Directive.
Repeat the listing below in full, exactly as it stands.

Data excerpt.
- - - -

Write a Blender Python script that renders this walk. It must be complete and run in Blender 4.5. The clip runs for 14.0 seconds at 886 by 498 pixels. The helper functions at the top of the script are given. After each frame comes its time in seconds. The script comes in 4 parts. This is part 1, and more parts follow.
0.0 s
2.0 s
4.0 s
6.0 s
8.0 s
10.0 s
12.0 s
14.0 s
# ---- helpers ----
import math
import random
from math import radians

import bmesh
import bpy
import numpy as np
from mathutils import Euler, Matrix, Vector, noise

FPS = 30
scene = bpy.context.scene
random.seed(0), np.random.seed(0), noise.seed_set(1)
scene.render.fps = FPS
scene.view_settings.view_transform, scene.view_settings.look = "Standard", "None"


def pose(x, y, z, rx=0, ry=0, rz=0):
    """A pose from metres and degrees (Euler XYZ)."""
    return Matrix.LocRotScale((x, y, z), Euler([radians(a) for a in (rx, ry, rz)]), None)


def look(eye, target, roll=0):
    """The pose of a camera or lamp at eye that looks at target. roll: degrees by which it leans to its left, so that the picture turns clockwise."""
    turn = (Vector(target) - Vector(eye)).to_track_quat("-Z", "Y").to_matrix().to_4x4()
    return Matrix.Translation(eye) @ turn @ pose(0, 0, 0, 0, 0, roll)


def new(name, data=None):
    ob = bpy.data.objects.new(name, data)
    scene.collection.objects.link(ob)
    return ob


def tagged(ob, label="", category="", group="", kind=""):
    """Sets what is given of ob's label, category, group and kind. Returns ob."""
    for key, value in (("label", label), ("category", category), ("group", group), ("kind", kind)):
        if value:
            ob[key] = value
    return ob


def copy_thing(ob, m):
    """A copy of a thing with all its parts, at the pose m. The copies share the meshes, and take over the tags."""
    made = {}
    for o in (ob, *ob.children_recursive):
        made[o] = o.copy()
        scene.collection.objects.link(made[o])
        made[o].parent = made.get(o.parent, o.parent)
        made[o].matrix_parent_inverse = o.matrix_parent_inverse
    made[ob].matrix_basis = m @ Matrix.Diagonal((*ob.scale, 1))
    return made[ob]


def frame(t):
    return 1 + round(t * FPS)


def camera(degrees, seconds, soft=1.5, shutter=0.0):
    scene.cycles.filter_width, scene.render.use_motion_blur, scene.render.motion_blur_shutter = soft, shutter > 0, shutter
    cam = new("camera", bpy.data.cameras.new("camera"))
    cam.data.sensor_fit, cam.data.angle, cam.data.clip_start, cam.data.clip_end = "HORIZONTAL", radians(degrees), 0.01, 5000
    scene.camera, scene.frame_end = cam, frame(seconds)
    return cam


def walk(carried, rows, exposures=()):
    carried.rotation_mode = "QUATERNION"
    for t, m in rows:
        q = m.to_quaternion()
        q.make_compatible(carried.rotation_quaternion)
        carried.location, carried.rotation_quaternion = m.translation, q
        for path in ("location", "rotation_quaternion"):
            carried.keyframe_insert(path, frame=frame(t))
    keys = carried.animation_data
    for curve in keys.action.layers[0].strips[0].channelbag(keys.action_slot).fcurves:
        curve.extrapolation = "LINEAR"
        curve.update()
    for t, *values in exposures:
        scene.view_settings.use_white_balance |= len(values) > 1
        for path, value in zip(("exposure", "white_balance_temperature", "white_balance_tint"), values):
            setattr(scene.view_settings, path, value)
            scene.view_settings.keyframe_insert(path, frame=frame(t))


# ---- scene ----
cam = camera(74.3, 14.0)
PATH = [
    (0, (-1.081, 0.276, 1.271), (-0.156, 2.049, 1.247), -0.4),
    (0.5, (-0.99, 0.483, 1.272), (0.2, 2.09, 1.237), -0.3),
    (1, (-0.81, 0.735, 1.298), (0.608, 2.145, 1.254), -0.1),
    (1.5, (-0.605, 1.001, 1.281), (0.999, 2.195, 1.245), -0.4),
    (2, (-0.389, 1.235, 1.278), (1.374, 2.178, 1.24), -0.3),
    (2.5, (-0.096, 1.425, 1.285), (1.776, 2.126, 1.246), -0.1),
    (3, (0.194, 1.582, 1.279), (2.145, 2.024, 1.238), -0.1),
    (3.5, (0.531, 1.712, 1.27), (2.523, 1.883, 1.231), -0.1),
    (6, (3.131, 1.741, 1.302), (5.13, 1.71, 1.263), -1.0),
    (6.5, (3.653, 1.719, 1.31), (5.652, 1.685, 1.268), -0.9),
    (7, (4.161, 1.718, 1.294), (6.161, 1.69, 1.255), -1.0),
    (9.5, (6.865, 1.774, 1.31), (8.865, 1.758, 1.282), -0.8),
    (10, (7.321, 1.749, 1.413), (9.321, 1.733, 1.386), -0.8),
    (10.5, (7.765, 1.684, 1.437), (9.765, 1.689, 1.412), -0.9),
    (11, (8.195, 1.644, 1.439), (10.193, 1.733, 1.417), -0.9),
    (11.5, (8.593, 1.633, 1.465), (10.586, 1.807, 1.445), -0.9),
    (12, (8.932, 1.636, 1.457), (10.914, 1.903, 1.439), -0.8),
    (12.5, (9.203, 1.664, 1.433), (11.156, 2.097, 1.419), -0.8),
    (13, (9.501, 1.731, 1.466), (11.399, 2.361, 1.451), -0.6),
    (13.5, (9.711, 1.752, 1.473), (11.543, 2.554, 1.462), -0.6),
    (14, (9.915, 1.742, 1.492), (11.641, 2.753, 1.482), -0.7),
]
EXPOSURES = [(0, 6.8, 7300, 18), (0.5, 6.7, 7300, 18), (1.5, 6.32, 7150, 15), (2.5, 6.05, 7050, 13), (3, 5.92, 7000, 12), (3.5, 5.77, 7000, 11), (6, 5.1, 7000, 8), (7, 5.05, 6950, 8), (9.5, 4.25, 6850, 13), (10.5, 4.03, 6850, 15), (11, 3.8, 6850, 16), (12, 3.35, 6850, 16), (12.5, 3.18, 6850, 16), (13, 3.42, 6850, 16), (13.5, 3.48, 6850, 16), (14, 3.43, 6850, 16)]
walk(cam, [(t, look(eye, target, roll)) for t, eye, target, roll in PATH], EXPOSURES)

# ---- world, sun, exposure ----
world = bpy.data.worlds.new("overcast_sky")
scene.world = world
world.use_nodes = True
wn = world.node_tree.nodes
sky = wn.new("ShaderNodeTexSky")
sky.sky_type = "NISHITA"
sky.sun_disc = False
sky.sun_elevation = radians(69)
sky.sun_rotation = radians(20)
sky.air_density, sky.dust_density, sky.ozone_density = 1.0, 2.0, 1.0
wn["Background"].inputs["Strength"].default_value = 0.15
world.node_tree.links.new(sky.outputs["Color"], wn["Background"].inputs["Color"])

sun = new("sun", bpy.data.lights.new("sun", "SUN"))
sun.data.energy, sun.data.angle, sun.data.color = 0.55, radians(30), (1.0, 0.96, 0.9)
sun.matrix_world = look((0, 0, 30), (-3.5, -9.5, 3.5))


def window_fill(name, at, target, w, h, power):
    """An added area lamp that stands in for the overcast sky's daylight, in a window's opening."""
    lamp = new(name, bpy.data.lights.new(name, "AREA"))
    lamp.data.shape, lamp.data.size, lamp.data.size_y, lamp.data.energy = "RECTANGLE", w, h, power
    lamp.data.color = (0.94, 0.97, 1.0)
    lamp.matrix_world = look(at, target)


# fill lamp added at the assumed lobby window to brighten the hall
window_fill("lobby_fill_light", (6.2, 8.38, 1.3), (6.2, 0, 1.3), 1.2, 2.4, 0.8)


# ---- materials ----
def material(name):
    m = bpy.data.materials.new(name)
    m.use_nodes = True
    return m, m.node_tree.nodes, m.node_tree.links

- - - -

Task answer.
Write a Blender Python script that renders this walk. It must be complete and run in Blender 4.5. The clip runs for 14.0 seconds at 886 by 498 pixels. The helper functions at the top of the script are given. After each frame comes its time in seconds. The script comes in 4 parts. This is part 1, and more parts follow.
0.0 s
2.0 s
4.0 s
6.0 s
8.0 s
10.0 s
12.0 s
14.0 s
# ---- helpers ----
import math
import random
from math import radians

import bmesh
import bpy
import numpy as np
from mathutils import Euler, Matrix, Vector, noise

FPS = 30
scene = bpy.context.scene
random.seed(0), np.random.seed(0), noise.seed_set(1)
scene.render.fps = FPS
scene.view_settings.view_transform, scene.view_settings.look = "Standard", "None"


def pose(x, y, z, rx=0, ry=0, rz=0):
    """A pose from metres and degrees (Euler XYZ)."""
    return Matrix.LocRotScale((x, y, z), Euler([radians(a) for a in (rx, ry, rz)]), None)


def look(eye, target, roll=0):
    """The pose of a camera or lamp at eye that looks at target. roll: degrees by which it leans to its left, so that the picture turns clockwise."""
    turn = (Vector(target) - Vector(eye)).to_track_quat("-Z", "Y").to_matrix().to_4x4()
    return Matrix.Translation(eye) @ turn @ pose(0, 0, 0, 0, 0, roll)


def new(name, data=None):
    ob = bpy.data.objects.new(name, data)
    scene.collection.objects.link(ob)
    return ob


def tagged(ob, label="", category="", group="", kind=""):
    """Sets what is given of ob's label, category, group and kind. Returns ob."""
    for key, value in (("label", label), ("category", category), ("group", group), ("kind", kind)):
        if value:
            ob[key] = value
    return ob


def copy_thing(ob, m):
    """A copy of a thing with all its parts, at the pose m. The copies share the meshes, and take over the tags."""
    made = {}
    for o in (ob, *ob.children_recursive):
        made[o] = o.copy()
        scene.collection.objects.link(made[o])
        made[o].parent = made.get(o.parent, o.parent)
        made[o].matrix_parent_inverse = o.matrix_parent_inverse
    made[ob].matrix_basis = m @ Matrix.Diagonal((*ob.scale, 1))
    return made[ob]


def frame(t):
    return 1 + round(t * FPS)


def camera(degrees, seconds, soft=1.5, shutter=0.0):
    scene.cycles.filter_width, scene.render.use_motion_blur, scene.render.motion_blur_shutter = soft, shutter > 0, shutter
    cam = new("camera", bpy.data.cameras.new("camera"))
    cam.data.sensor_fit, cam.data.angle, cam.data.clip_start, cam.data.clip_end = "HORIZONTAL", radians(degrees), 0.01, 5000
    scene.camera, scene.frame_end = cam, frame(seconds)
    return cam


def walk(carried, rows, exposures=()):
    carried.rotation_mode = "QUATERNION"
    for t, m in rows:
        q = m.to_quaternion()
        q.make_compatible(carried.rotation_quaternion)
        carried.location, carried.rotation_quaternion = m.translation, q
        for path in ("location", "rotation_quaternion"):
            carried.keyframe_insert(path, frame=frame(t))
    keys = carried.animation_data
    for curve in keys.action.layers[0].strips[0].channelbag(keys.action_slot).fcurves:
        curve.extrapolation = "LINEAR"
        curve.update()
    for t, *values in exposures:
        scene.view_settings.use_white_balance |= len(values) > 1
        for path, value in zip(("exposure", "white_balance_temperature", "white_balance_tint"), values):
            setattr(scene.view_settings, path, value)
            scene.view_settings.keyframe_insert(path, frame=frame(t))


# ---- scene ----
cam = camera(74.3, 14.0)
PATH = [
    (0, (-1.081, 0.276, 1.271), (-0.156, 2.049, 1.247), -0.4),
    (0.5, (-0.99, 0.483, 1.272), (0.2, 2.09, 1.237), -0.3),
    (1, (-0.81, 0.735, 1.298), (0.608, 2.145, 1.254), -0.1),
    (1.5, (-0.605, 1.001, 1.281), (0.999, 2.195, 1.245), -0.4),
    (2, (-0.389, 1.235, 1.278), (1.374, 2.178, 1.24), -0.3),
    (2.5, (-0.096, 1.425, 1.285), (1.776, 2.126, 1.246), -0.1),
    (3, (0.194, 1.582, 1.279), (2.145, 2.024, 1.238), -0.1),
    (3.5, (0.531, 1.712, 1.27), (2.523, 1.883, 1.231), -0.1),
    (6, (3.131, 1.741, 1.302), (5.13, 1.71, 1.263), -1.0),
    (6.5, (3.653, 1.719, 1.31), (5.652, 1.685, 1.268), -0.9),
    (7, (4.161, 1.718, 1.294), (6.161, 1.69, 1.255), -1.0),
    (9.5, (6.865, 1.774, 1.31), (8.865, 1.758, 1.282), -0.8),
    (10, (7.321, 1.749, 1.413), (9.321, 1.733, 1.386), -0.8),
    (10.5, (7.765, 1.684, 1.437), (9.765, 1.689, 1.412), -0.9),
    (11, (8.195, 1.644, 1.439), (10.193, 1.733, 1.417), -0.9),
    (11.5, (8.593, 1.633, 1.465), (10.586, 1.807, 1.445), -0.9),
    (12, (8.932, 1.636, 1.457), (10.914, 1.903, 1.439), -0.8),
    (12.5, (9.203, 1.664, 1.433), (11.156, 2.097, 1.419), -0.8),
    (13, (9.501, 1.731, 1.466), (11.399, 2.361, 1.451), -0.6),
    (13.5, (9.711, 1.752, 1.473), (11.543, 2.554, 1.462), -0.6),
    (14, (9.915, 1.742, 1.492), (11.641, 2.753, 1.482), -0.7),
]
EXPOSURES = [(0, 6.8, 7300, 18), (0.5, 6.7, 7300, 18), (1.5, 6.32, 7150, 15), (2.5, 6.05, 7050, 13), (3, 5.92, 7000, 12), (3.5, 5.77, 7000, 11), (6, 5.1, 7000, 8), (7, 5.05, 6950, 8), (9.5, 4.25, 6850, 13), (10.5, 4.03, 6850, 15), (11, 3.8, 6850, 16), (12, 3.35, 6850, 16), (12.5, 3.18, 6850, 16), (13, 3.42, 6850, 16), (13.5, 3.48, 6850, 16), (14, 3.43, 6850, 16)]
walk(cam, [(t, look(eye, target, roll)) for t, eye, target, roll in PATH], EXPOSURES)

# ---- world, sun, exposure ----
world = bpy.data.worlds.new("overcast_sky")
scene.world = world
world.use_nodes = True
wn = world.node_tree.nodes
sky = wn.new("ShaderNodeTexSky")
sky.sky_type = "NISHITA"
sky.sun_disc = False
sky.sun_elevation = radians(69)
sky.sun_rotation = radians(20)
sky.air_density, sky.dust_density, sky.ozone_density = 1.0, 2.0, 1.0
wn["Background"].inputs["Strength"].default_value = 0.15
world.node_tree.links.new(sky.outputs["Color"], wn["Background"].inputs["Color"])

sun = new("sun", bpy.data.lights.new("sun", "SUN"))
sun.data.energy, sun.data.angle, sun.data.color = 0.55, radians(30), (1.0, 0.96, 0.9)
sun.matrix_world = look((0, 0, 30), (-3.5, -9.5, 3.5))


def window_fill(name, at, target, w, h, power):
    """An added area lamp that stands in for the overcast sky's daylight, in a window's opening."""
    lamp = new(name, bpy.data.lights.new(name, "AREA"))
    lamp.data.shape, lamp.data.size, lamp.data.size_y, lamp.data.energy = "RECTANGLE", w, h, power
    lamp.data.color = (0.94, 0.97, 1.0)
    lamp.matrix_world = look(at, target)


# fill lamp added at the assumed lobby window to brighten the hall
window_fill("lobby_fill_light", (6.2, 8.38, 1.3), (6.2, 0, 1.3), 1.2, 2.4, 0.8)


# ---- materials ----
def material(name):
    m = bpy.data.materials.new(name)
    m.use_nodes = True
    return m, m.node_tree.nodes, m.node_tree.links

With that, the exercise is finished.